Mike Lenzi, one of the Lowell representatives to the Greater Lowell Technical High School, has submitted his formal resignation from that school committee to be effective October 11, 2012. Lenzi, who had purchased a home in Dracut earlier this summer, was expected to resign at some point. Who will succeed him and the method to be used to choose that successor have been the subjects of speculation and discussion for some time.
This week’s Lowell city council packet contains a memo from City Solicitor Christine O’Connor that reviews the procedure which is contained in a 1967 agreement among the member communities (Lowell, Dracut, Tyngsborough and Dunstable) that was codified by the state legislature in Chapter 94 of the Acts of 1967. Here’s the relevant section:
If a vacancy occurs among members elected by the city of Lowell . . . the local school committee members from the said city and the members of the city council, acting jointly, shall appoint a member to serve until the next regular biennial city election, at which election a successor shall be elected to serve for the balance of the unexpired term, if any.
The memo goes on to say that the mechanics of the selection process are not established by the statute although it is clear that the successful candidate must receive a majority of the votes cast by the combined city council and school committee.
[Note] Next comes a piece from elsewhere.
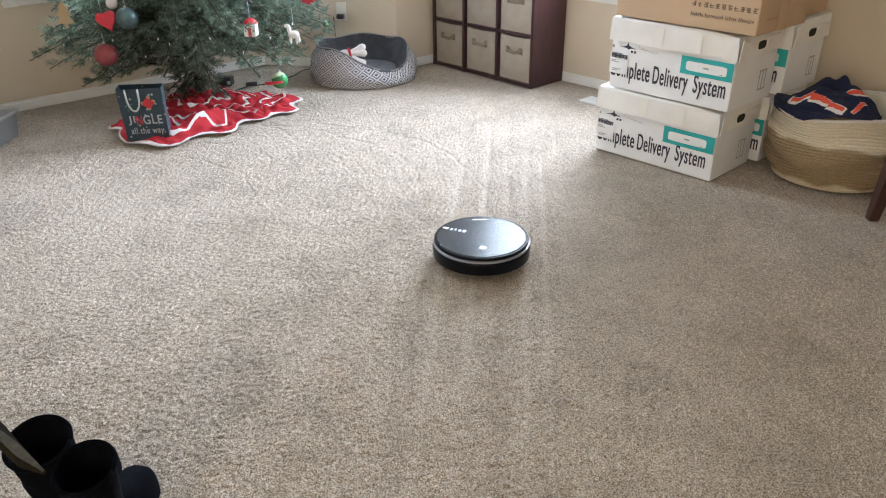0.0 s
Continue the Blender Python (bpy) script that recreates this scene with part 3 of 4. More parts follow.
def build_cartons():
    # corner of the front stack in the room's axes
    fx, fy = -1.982, 2.788
    build_file_box(room(fx - 0.034, fy - 0.001, 0.0, 1.4), "white lidded file box with teal label on the carpet", length=0.60)
    build_file_box(room(fx + 0.008, fy - 0.004, 0.318, 0.6), "white lidded file box stacked on another", length=0.59, depth=0.36)
    build_file_box(room(fx + 0.01, fy + 0.385, 0.0, 0.5), "white lidded file box standing near the wall", length=0.58)
    build_file_box(room(fx + 0.03, fy + 0.39, 0.318, 0.5), "white lidded file box stacked on another near the wall", length=0.60)
    kb = thing("cardboard_box", room(fx + 0.015, fy - 0.012, 0.6365, -1.0), "large brown cardboard box stacked on white file boxes", "carton")
    L, W, H = 0.655, 0.40, 0.42
    part("carton_body", cuboid(0, L, 0, W, 0, H, 0.004), KRAFT, kb)
    # a row of eleven square brush-like marks over a row of small upright ones
    bm = bmesh.new()
    rnd = random.Random(4)
    y0, y1 = -0.0008, 0.0002
    for k in range(11):
        x = 0.366 + k * 0.0260
        for n in range(rnd.choice((2, 3, 3))):
            z = 0.083 + n * 0.0075 + rnd.uniform(-0.001, 0.001)
            a0, a1 = rnd.uniform(0, 0.005), rnd.uniform(0.016, 0.022)
            cuboid(x + a0, x + a1, y0, y1, z, z + 0.0034, bm=bm)
        for n in range(rnd.choice((1, 2, 2))):
            a0 = rnd.uniform(0.002, 0.018)
            cuboid(x + a0, x + a0 + 0.0040, y0 - 0.0002, y1, 0.082 + rnd.uniform(0, 0.004), 0.102 - rnd.uniform(0, 0.003), bm=bm)
    part("printed_bars", bm, KRAFTINK, kb, "row of square dark printed marks")
    bm = bmesh.new()
    x = 0.367
    for count in (7, 10, 6, 8):
        for n in range(count):
            tall = 0.0155 if n == 0 or rnd.random() < 0.25 else 0.0115
            cuboid(x, x + 0.0032, y0, y1, 0.0445, 0.0445 + tall, bm=bm)
            z = 0.0445 + rnd.choice((0.0, 0.0045, 0.0085))
            cuboid(x + 0.0032, x + 0.0064, y0, y1, z, z + 0.0036, bm=bm)
            x += 0.0082
        x += 0.0065
    part("printed_bars", bm, KRAFTINK, kb, "row of small dark printed bars")
    part("tape_strip", cuboid(L + 0.0001, L + 0.0012, W * 0.40, W * 0.58, 0.0, H), TAPE, kb, "shiny packing tape")
    bm = bmesh.new()
    cuboid(L + 0.0001, L + 0.0009, 0.06, 0.15, 0.05, 0.056, bm=bm)
    part("faint_bar", bm, TAPE, kb)
    kb2 = thing("cardboard_box", room(fx + 0.06, fy + 0.412, 0.638, 0.8), "plain brown cardboard box on white file boxes near the wall", "carton")
    part("carton_body", cuboid(0, 0.56, 0, 0.30, 0, 0.40, 0.004), KRAFT, kb2)


build_cartons()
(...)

With nine councilors and six school committee members (you can only count the mayor once), there is a body of 15. A majority of that would be 8 votes.
Mayor Patrick Murphy has filed a motion for this week’s city council meeting that “requests the city council adopt formal process of interviewing and selecting candidates to fill any vacancy on the Greater Lowell Technical High School Committee.”
The last time I recall a mid-term vacancy of a Lowell representative to the Tech School Committee I believe was when John Reid resigned (I haven’t had time to research all the particulars). At that time, two candidates, George O’Hare and Terry Ryan, emerged. As far as I know, there was no formal application procedure. Instead, the two candidates lobbied the city councilors and school committee members on their own. On the night of the selection, the council and school committee all gathered in the council chamber, and each member announced the name of his or her candidate. In that case, O’Hare received a majority on the first ballot and has served on the Tech School Committee ever since.